Afirmar que os acidentes ocorreram por conversões indevidas por parte dos motoristas em um ponto onde não deveriam ser feitas me parece precipitado já que existem lotes lindeiros, guias rebaixadas e acesso a estacionamento naquele trecho, o que permite aos motoristas convergirem amparados pela Resolução nº 236, de 11 de maio de 2007 do Contran. Linha contínua dupla, ou a LFO-3 (Linha de Divisão de Fluxos Opostos) só proíbe a ultrapassagem. A conversão é permitida desde que seja para acessar um lote lindeiro como o restaurante do outro lado da rua.
Claro que os motoristas precisam ter todos os cuidados que demandam o art. 34 do CTB sempre que houver fluxos que se cruzem: “Art. 34. O condutor que queira executar uma manobra deverá certificar-se de que pode executá-la sem perigo para os demais usuários da via que o seguem, precedem ou vão cruzar com ele, considerando sua posição, sua direção e sua velocidade.”
O que os motoristas não podem fazer naquele local é o retorno, que é bem diferente de conversão!

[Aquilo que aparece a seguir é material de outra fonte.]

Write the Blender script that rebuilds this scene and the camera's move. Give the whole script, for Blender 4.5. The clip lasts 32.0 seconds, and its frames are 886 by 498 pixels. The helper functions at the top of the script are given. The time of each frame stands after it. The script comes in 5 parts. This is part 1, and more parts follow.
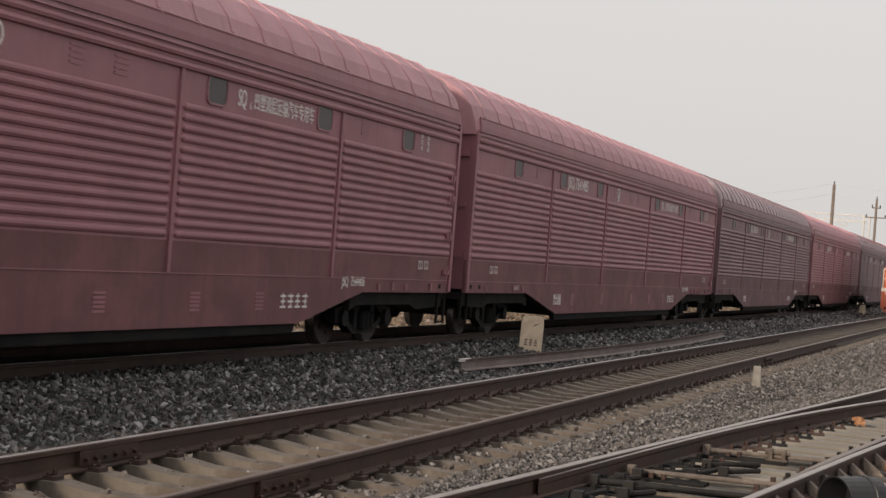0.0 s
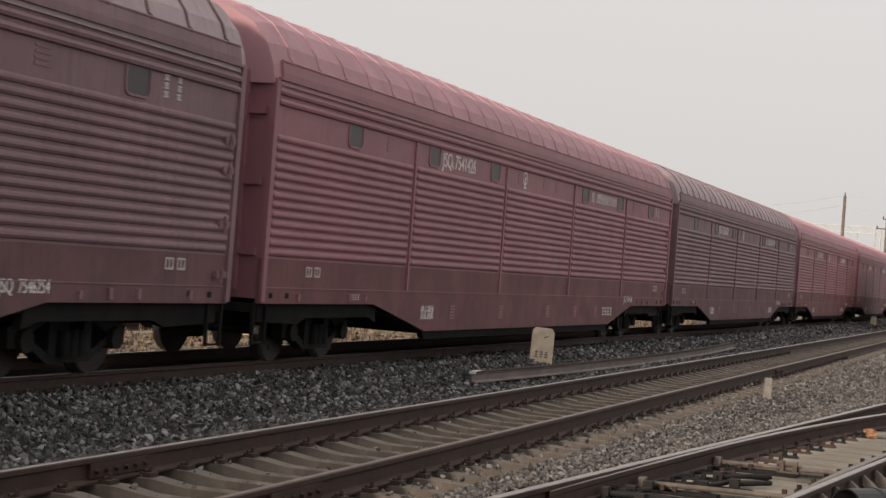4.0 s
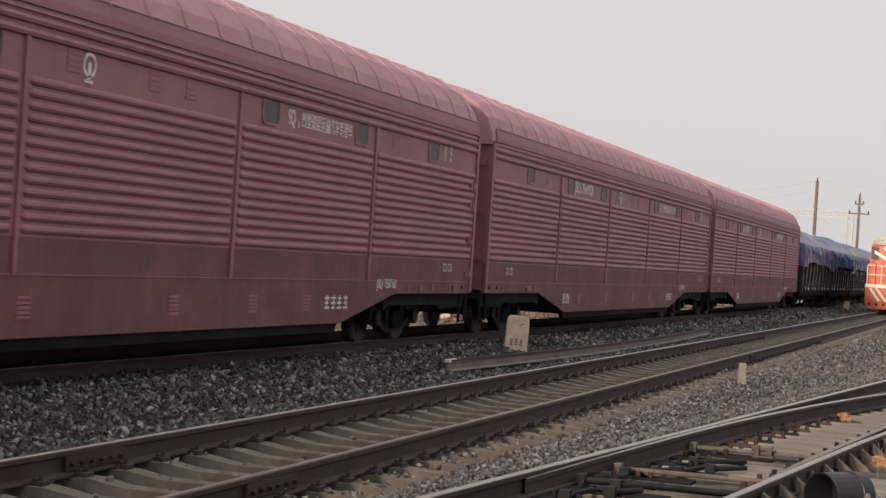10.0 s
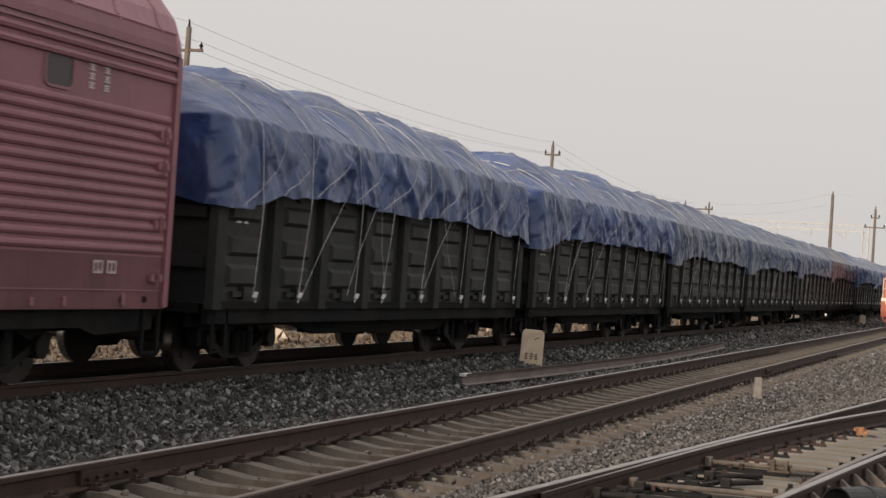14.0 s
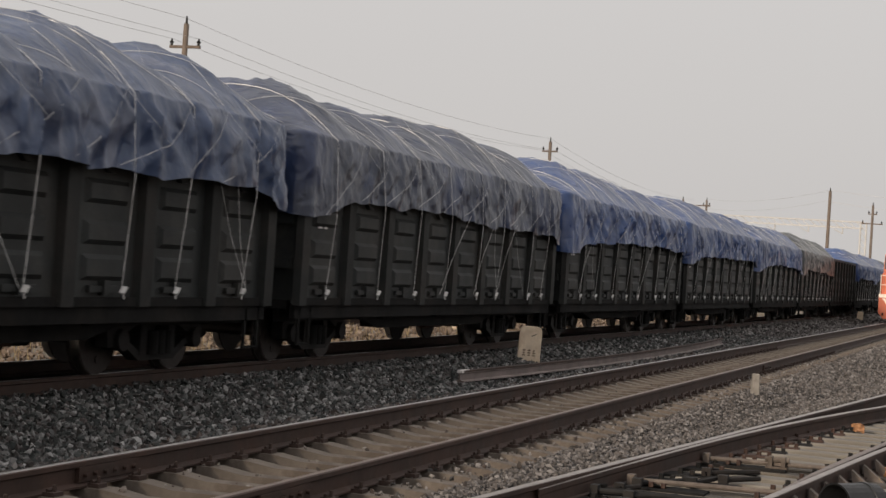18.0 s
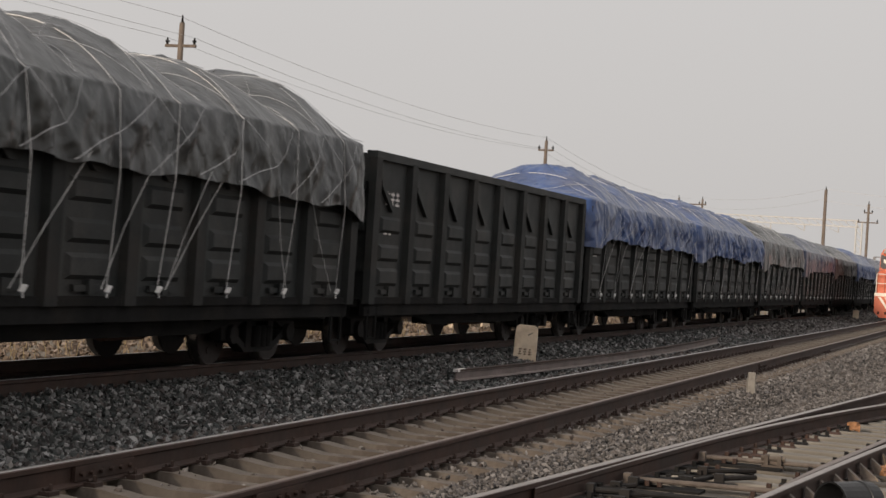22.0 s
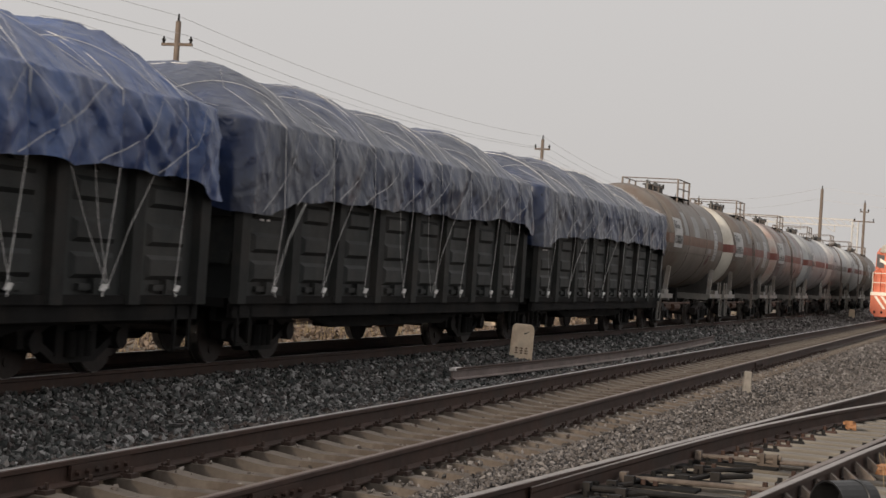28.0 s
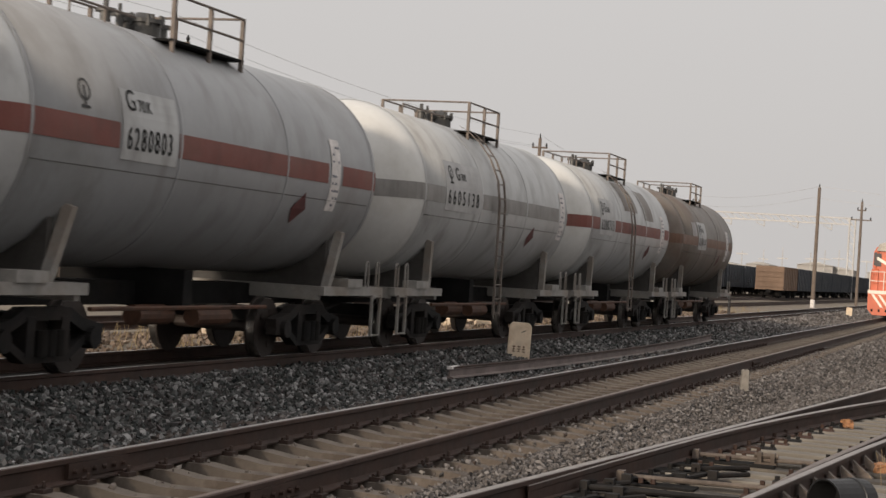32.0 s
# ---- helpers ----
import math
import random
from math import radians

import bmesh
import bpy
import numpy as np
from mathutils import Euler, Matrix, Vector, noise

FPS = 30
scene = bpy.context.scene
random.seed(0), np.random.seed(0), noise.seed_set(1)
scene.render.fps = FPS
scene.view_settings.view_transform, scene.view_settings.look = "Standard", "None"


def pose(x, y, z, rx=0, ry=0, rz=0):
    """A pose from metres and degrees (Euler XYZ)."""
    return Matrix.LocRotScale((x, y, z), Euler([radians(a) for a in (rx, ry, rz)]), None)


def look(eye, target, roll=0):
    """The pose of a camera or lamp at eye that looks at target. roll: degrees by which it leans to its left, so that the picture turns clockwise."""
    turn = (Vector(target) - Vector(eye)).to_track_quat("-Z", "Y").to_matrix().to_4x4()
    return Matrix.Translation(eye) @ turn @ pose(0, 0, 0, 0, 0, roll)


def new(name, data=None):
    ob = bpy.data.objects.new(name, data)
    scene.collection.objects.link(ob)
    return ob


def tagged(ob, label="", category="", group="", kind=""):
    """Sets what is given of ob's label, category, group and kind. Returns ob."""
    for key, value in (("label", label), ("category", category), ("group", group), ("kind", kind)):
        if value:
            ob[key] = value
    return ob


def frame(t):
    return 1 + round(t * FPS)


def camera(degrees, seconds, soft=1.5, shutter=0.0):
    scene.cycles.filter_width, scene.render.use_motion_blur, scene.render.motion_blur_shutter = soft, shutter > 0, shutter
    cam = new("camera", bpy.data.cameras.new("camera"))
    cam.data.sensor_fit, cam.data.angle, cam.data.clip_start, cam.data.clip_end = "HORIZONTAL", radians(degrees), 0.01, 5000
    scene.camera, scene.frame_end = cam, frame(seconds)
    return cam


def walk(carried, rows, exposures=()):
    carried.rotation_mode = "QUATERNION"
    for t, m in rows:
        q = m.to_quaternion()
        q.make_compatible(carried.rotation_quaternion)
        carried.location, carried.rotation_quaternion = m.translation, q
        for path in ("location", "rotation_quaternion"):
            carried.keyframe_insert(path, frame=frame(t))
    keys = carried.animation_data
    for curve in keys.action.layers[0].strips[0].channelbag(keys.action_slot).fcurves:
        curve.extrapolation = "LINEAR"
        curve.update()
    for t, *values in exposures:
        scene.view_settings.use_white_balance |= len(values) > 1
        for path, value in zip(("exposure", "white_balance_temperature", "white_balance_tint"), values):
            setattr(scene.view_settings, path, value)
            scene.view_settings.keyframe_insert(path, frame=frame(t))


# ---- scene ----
# ---- camera ----
cam = camera(29.49, 32.0, soft=1.5, shutter=0.1)
EYE = (0.0, 0.0, 1.517)


def aim(yaw, pitch, roll):
    """Pose of the hand-held camera: yaw to the left of the track, pitch up, roll clockwise, in degrees."""
    return look(EYE, (EYE[0] + math.cos(radians(yaw)), EYE[1] + math.sin(radians(yaw)), EYE[2] + math.tan(radians(pitch))), roll)


PATH = [
    (0.0, 18.853, 0.125, 4.394), (0.5, 18.927, 0.201, 4.405), (1.0, 19.003, 0.269, 4.404), (1.5, 18.918, 0.206, 4.372),
    (2.0, 18.991, 0.290, 4.350), (2.5, 19.073, 0.362, 4.365), (3.0, 19.149, 0.436, 4.392), (3.5, 19.222, 0.511, 4.343),
    (5.5, 19.207, 0.472, 4.255), (6.0, 19.096, 0.440, 4.108), (6.5, 18.613, 0.287, 4.002), (7.0, 18.166, 0.061, 3.896),
    (7.5, 18.038, -0.041, 3.839), (8.0, 18.068, -0.022, 3.810), (8.5, 18.155, 0.040, 3.801), (9.0, 18.208, 0.091, 3.796),
    (9.5, 18.264, 0.113, 3.777), (10.0, 18.332, 0.184, 3.763), (10.5, 18.425, 0.248, 3.749), (11.0, 18.515, 0.330, 3.742),
    (11.5, 18.604, 0.403, 3.731), (12.0, 18.696, 0.471, 3.731), (12.5, 18.774, 0.548, 3.728), (13.0, 18.822, 0.605, 3.736),
    (13.5, 18.844, 0.630, 3.739), (14.0, 18.868, 0.630, 3.744), (14.5, 18.862, 0.632, 3.737), (16.5, 18.767, 0.525, 3.727),
    (17.0, 18.757, 0.517, 3.719), (17.5, 18.759, 0.517, 3.717), (18.0, 18.781, 0.519, 3.705), (18.5, 18.798, 0.538, 3.696),
    (19.0, 18.783, 0.553, 3.688), (19.5, 18.785, 0.553, 3.683), (20.0, 18.772, 0.541, 3.681), (20.5, 18.723, 0.525, 3.670),
    (21.0, 18.700, 0.512, 3.671), (21.5, 18.663, 0.499, 3.660), (22.0, 18.642, 0.492, 3.670), (22.5, 18.607, 0.479, 3.662),
    (23.0, 18.583, 0.465, 3.668), (23.5, 18.559, 0.462, 3.672), (24.0, 18.511, 0.448, 3.684), (24.5, 18.492, 0.437, 3.692),
    (25.0, 18.459, 0.430, 3.680), (25.5, 18.423, 0.424, 3.688), (27.5, 18.545, 0.475, 3.685), (28.0, 18.515, 0.461, 3.696),
    (28.5, 18.489, 0.454, 3.687), (29.0, 18.464, 0.434, 3.682), (29.5, 18.519, 0.456, 3.684), (30.0, 18.521, 0.455, 3.680),
    (30.5, 18.490, 0.451, 3.693), (31.0, 18.463, 0.429, 3.691), (31.5, 18.431, 0.428, 3.687), (32.0, 18.425, 0.416, 3.676),
]
walk(cam, [(t, aim(a, b, c)) for t, a, b, c in PATH], exposures=((0.0, 0.06), (9.0, 0.06), (13.0, 0.0), (17.0, -0.15), (27.0, -0.21), (32.0, -0.18)))

# ---- world and sun ----
SUN_DIR = Vector((-0.93, 0.25, 0.26)).normalized()
world = bpy.data.worlds.new("world")
scene.world = world
world.use_nodes = True
wn, wl = world.node_tree.nodes, world.node_tree.links
wn.clear()
sky = wn.new("ShaderNodeTexSky")
sky.sky_type, sky.sun_disc = "NISHITA", False
sky.sun_elevation = math.asin(SUN_DIR.z)
sky.sun_rotation = math.atan2(SUN_DIR.x, SUN_DIR.y)
sky.air_density, sky.dust_density, sky.ozone_density = 1.0, 6.0, 1.0
sky_bw = wn.new("ShaderNodeHueSaturation")
sky_bw.inputs["Saturation"].default_value = 0.25
haze = wn.new("ShaderNodeMix")
haze.data_type = "RGBA"
haze.inputs[0].default_value = 0.82
haze.inputs[7].default_value = (7.7, 7.4, 7.24, 1)
bg = wn.new("ShaderNodeBackground")
bg.inputs["Strength"].default_value = 0.1
w_out = wn.new("ShaderNodeOutputWorld")
wl.new(sky.outputs[0], sky_bw.inputs["Color"])
wl.new(sky_bw.outputs[0], haze.inputs[6])
w_co = wn.new("ShaderNodeTexCoord")   # thin overcast: brighter towards the zenith
w_sep = wn.new("ShaderNodeSeparateXYZ")
w_sq = wn.new("ShaderNodeMath")
w_sq.operation, w_sq.inputs[1].default_value = "POWER", 2.0
w_up = wn.new("ShaderNodeMath")
w_up.operation, w_up.inputs[1].default_value, w_up.inputs[2].default_value = "MULTIPLY_ADD", 0.9, 1.0
w_mul = wn.new("ShaderNodeVectorMath")
w_mul.operation = "SCALE"
wl.new(w_co.outputs["Generated"], w_sep.inputs[0])
wl.new(w_sep.outputs[2], w_sq.inputs[0])
wl.new(w_sq.outputs[0], w_up.inputs[0])
wl.new(haze.outputs[2], w_mul.inputs[0])
wl.new(w_up.outputs[0], w_mul.inputs["Scale"])
wl.new(w_mul.outputs[0], bg.inputs["Color"])
wl.new(bg.outputs[0], w_out.inputs["Surface"])
sun = new("sun", bpy.data.lights.new("sun", "SUN"))
sun.data.energy, sun.data.angle, sun.data.color = 3.6, radians(6), (1.0, 0.85, 0.68)
sun.matrix_world = look((0, 0, 40), Vector((0, 0, 40)) - SUN_DIR)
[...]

Retorno é sair daquele trecho da 2 de Setembro em uma mão de direção e fazer a manobra para pegar a pista contrária. Conversão é acessar lote lindeiro com guia rebaixada mesmo quando tem faixa contínua dupla. Isso pode. E acredito que tenha sido para adequar a sinalização e impedir a conversão que a Secretaria de Planejamento tenha feito o projeto de construção do canteiro central.
O fato é que os projetos do canteiro e da sinalização vertical e horizontal já estão aprovados com data de 2014 e dormem na gaveta. Quem iria executar era a URB, só que os contratos foram suspensos por conta de supostas irregularidades na Operação Tapete Negro. Existe impedimento legal para tirar esses projetos do papel? Falta dinheiro, mesmo sendo transferida uma q uantia gorda para a URB ainda neste semestre?
O que a população quer saber é: quando esses projetos que já foram aprovados e encaminhados à Secretaria de Serviços Urbanos para execução vão sair do papel?
* A responsabilidade do texto é da autora.